« Anfent », « on aurais », « cher Madame » : une analyse commandée par Québec en vue de réformer l’enseignement du français brosse un portrait inédit des erreurs les plus courantes chez les jeunes Québécois. Le document présente des exemples authentiques tirés d’un millier de copies de l’épreuve ministérielle d’écriture de la 6e année du primaire tenue en juin dernier.

Erreurs liées à la graphie des mots

87 %, au moins une erreur
37 %, cinq erreurs ou plus

anfent [enfant]
actualitée [actualité]
aujourdhui [aujourd’hui]

Erreurs liées au nombre selon le sens dans la phrase

76 %, au moins une erreur

chaque élèves [chaque élève]
les journal [les journaux]
les dernières découverte [les dernières découvertes]

L’échantillon retenu par le ministère de l’Éducation pour son analyse se veut représentatif du milieu scolaire avec 94 % d’élèves issus du secteur public et 6 % du privé.
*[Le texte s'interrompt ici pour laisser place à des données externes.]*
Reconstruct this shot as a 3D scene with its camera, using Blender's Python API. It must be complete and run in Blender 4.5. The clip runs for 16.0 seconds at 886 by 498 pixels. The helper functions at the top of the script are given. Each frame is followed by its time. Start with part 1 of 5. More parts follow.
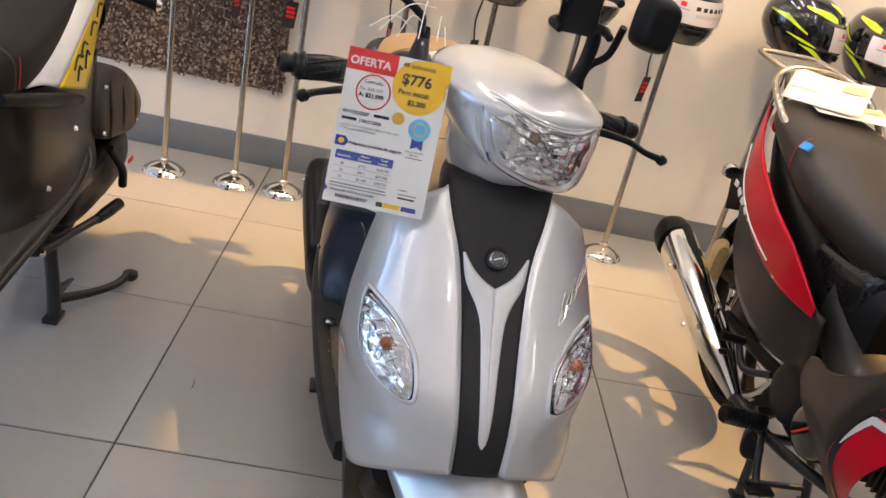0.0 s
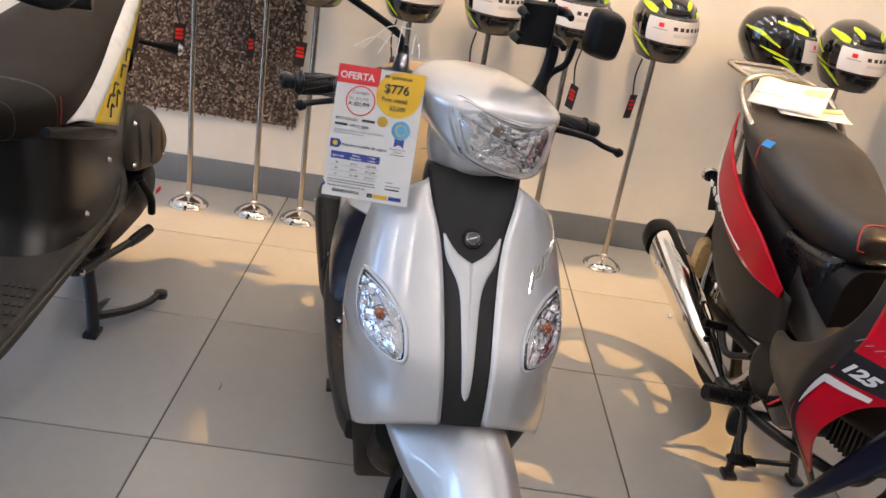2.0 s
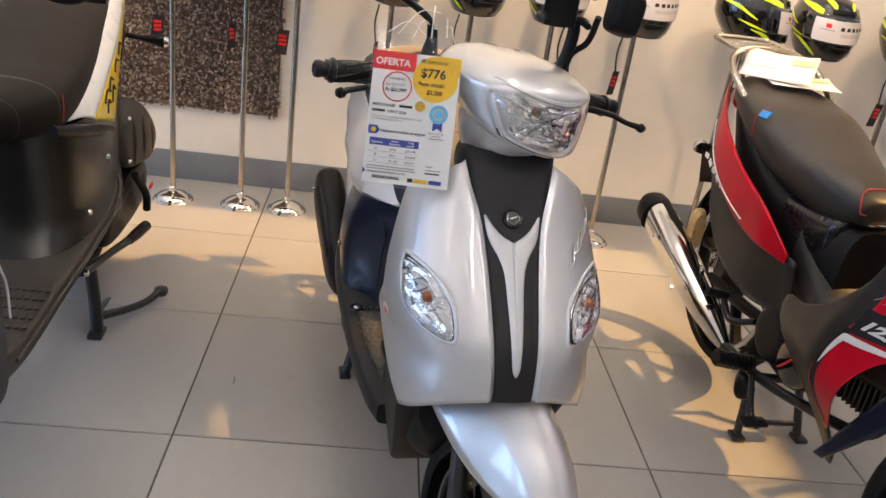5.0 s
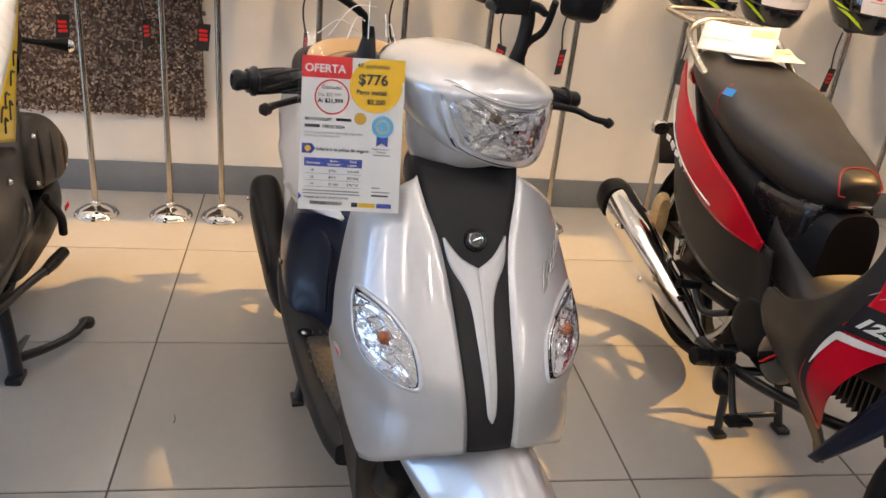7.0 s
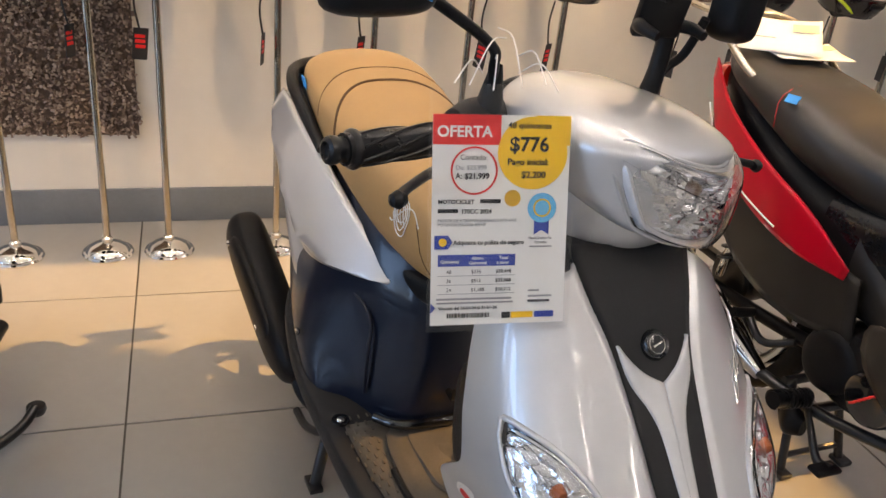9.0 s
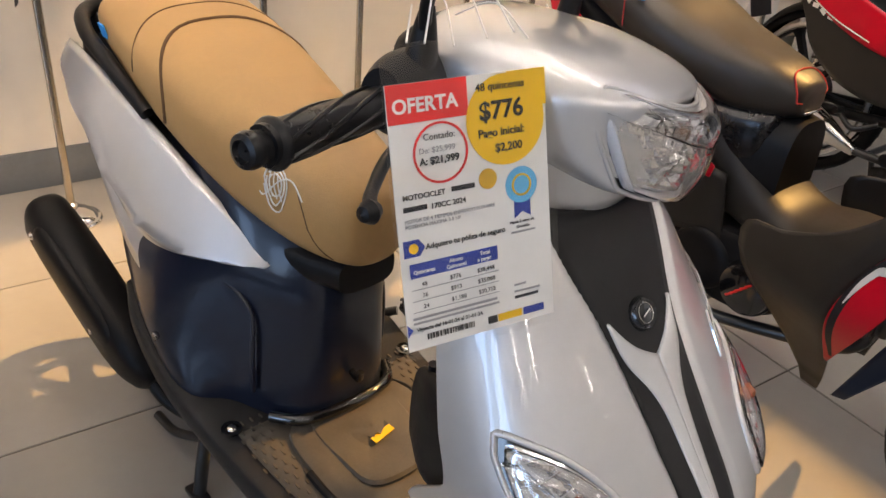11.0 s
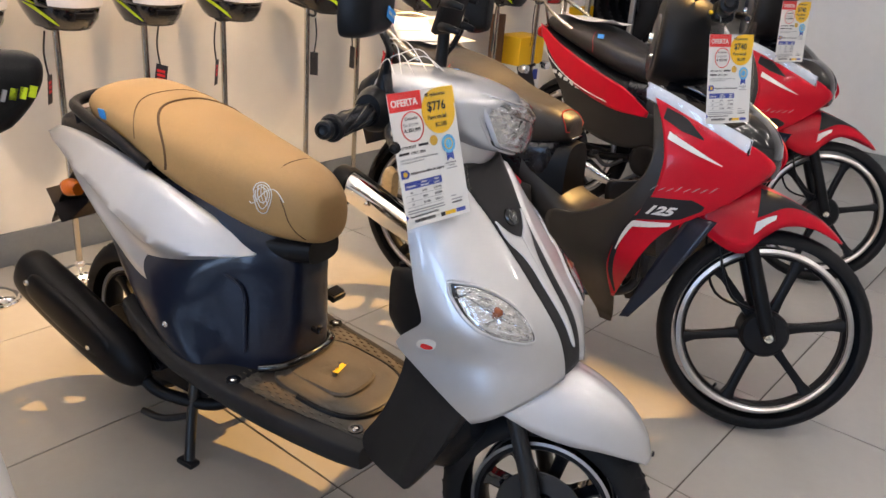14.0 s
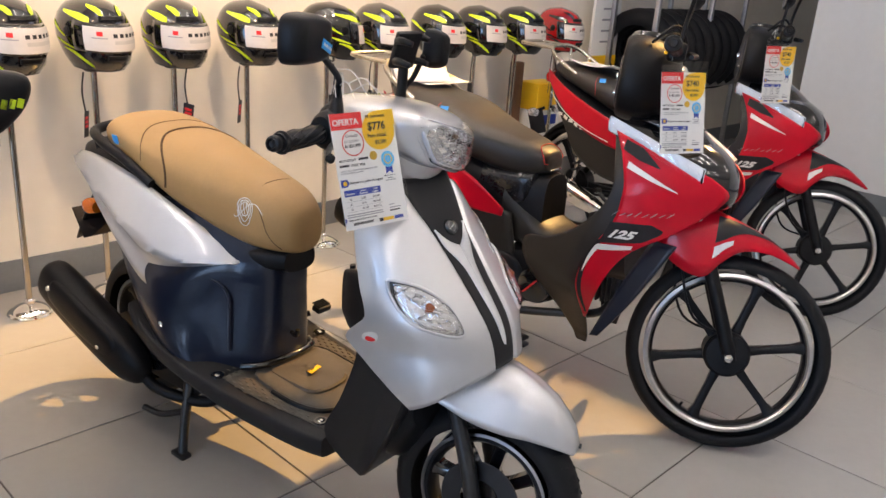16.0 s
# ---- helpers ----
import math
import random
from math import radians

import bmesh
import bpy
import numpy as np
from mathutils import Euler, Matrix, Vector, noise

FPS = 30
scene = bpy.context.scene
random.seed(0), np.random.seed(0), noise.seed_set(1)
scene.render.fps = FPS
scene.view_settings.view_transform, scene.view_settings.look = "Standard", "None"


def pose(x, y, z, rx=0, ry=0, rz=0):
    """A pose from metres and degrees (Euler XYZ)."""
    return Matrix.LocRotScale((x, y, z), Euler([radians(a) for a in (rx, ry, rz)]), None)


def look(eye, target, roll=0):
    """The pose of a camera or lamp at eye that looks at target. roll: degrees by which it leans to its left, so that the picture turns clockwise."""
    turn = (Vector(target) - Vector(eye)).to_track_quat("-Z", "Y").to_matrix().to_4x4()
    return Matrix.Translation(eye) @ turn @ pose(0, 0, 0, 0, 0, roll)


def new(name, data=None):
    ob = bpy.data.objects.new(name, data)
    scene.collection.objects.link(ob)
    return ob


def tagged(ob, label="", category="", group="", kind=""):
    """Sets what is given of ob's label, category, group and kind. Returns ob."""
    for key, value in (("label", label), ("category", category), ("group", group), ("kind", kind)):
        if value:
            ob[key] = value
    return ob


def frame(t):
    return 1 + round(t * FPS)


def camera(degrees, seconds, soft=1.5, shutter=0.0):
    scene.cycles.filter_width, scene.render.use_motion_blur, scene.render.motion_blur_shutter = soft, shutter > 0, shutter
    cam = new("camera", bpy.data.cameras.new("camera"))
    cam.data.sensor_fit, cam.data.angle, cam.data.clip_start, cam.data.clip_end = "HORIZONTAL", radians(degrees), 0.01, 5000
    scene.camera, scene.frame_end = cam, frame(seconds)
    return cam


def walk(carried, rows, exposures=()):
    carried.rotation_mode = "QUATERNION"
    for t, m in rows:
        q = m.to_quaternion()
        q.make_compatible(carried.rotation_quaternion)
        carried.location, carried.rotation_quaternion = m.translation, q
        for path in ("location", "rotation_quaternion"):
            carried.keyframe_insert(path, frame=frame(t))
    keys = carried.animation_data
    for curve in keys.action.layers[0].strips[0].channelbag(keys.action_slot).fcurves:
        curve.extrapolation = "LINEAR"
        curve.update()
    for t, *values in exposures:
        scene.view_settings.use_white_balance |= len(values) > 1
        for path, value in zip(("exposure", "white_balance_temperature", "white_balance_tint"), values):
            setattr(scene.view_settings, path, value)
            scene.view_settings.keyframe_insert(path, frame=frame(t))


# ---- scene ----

Ce genre d’erreurs plaide pour un recentrage de l’enseignement du français vers les « régularités », estime Suzanne G. Chartrand qui s'exprime dans les colonnes de La Presse, qui démolit le mythe voulant que la langue de Molière soit faite « d’exceptions ». « C’est faux, faux, faux », dit-elle en insistant sur le fait qu’il s’agit plutôt « d’un paquet de régularités » et sur l’importance de les répéter aux élèves.


Erreurs liées à l’accord avec le sujet constitué d’un pronom

57 %, au moins une erreur

tu pourraient [tu pourrais]
on aurais [on aurait]
ils termines [ils terminent]

Dans le cadre de l’épreuve ministérielle d’écriture de l’an dernier, les élèves devaient rédiger une lettre destinée à leur enseignante pour lui faire des suggestions afin d’intéresser la classe à l’actualité. Ils avaient alors le droit de consulter un dictionnaire, une grammaire et des tableaux de conjugaison. « Mais encore faut-il qu’ils aient bel et bien ces ouvrages », souligne Martin Lépine interrogé par La Presse en rappelant qu’ils sont aujourd’hui absents de nombreuses classes, tout comme le fameux Bescherelle.

Erreurs liées à l’accord en nombre du déterminant

48 %, au moins une erreur

cet arguments sont [ces arguments sont]
tout les jours sont [tous les jours sont]
les jeune lit [le jeune lit]

Ce genre d’erreurs milite en faveur d’une pratique beaucoup plus fréquente de l’écriture en classe, estime Martin Lépine, puisqu’« en s’exerçant à réécrire, les élèves sont capables eux-mêmes de les identifier ». Certaines sont si flagrantes qu’il pourrait s’agir d’erreurs d’inattention, ajoute-t-il.

Erreurs liées à l’accord en nombre de l’adjectif

44 %, au moins une erreur

le premiers sport [le premier sport]
mes expériences scientifique [mes expériences scientifiques]
les petit monstres [les petits monstres]

Les experts consultés relèvent qu’il aurait fallu évaluer les erreurs de syntaxe des élèves, ce qui n’a pas été fait. Ils rejettent par ailleurs l’idée que la qualité du français s’est dégradée chez les jeunes Québécois. « Il y a toujours des esprits chagrins qui parlent d’une époque où tout le monde était un génie, mais il faut rappeler qu’il y a de nombreuses années, la plupart des Québécois signaient leur nom d’une croix », souligne Martin Lépine.

Erreurs liées à l’accord en genre

40 %, au moins une erreur

cher Madame Francine [chère Madame Francine]
l’actualité international [l’actualité internationale]
le domaine préférée [le domaine préféré]

Martin Lépine souligne que le fait de rédiger 300 mots, comme l’ont fait 70 % des élèves dont les copies ont été analysées, représente beaucoup de pression pour un jeune âgé de 11 à 12 ans, surtout dans les quatre heures imparties pour l’épreuve. Certains, dont les parents consultent « l’actualité internationale », par exemple, sont alors avantagés s’ils voient au quotidien comment ce mot est écrit. Un exemple qui démontre encore une fois l’importance de la lecture selon lui.

Erreurs liées à l’accord avec le sujet

40 %, au moins une erreur

l’actualité internationale pourraient les intéresser [l’actualité internationale pourrait les intéresser]
les jeunes reste [les jeunes restent]
la radio ne peux pas [la radio ne peut pas]

S’ils sont d’abord destinés aux enseignants, les résultats de cette analyse serviront également au ministre de l’Éducation, Bernard Drainville, dans l’élaboration de sa réforme de l’enseignement du français qu’il présentera plus tard ce printemps, lui qui a fait de la valorisation de la langue à l’école l’une des priorités de son mandat. Répertorier les erreurs les plus fréquentes était d’ailleurs un de ses engagements.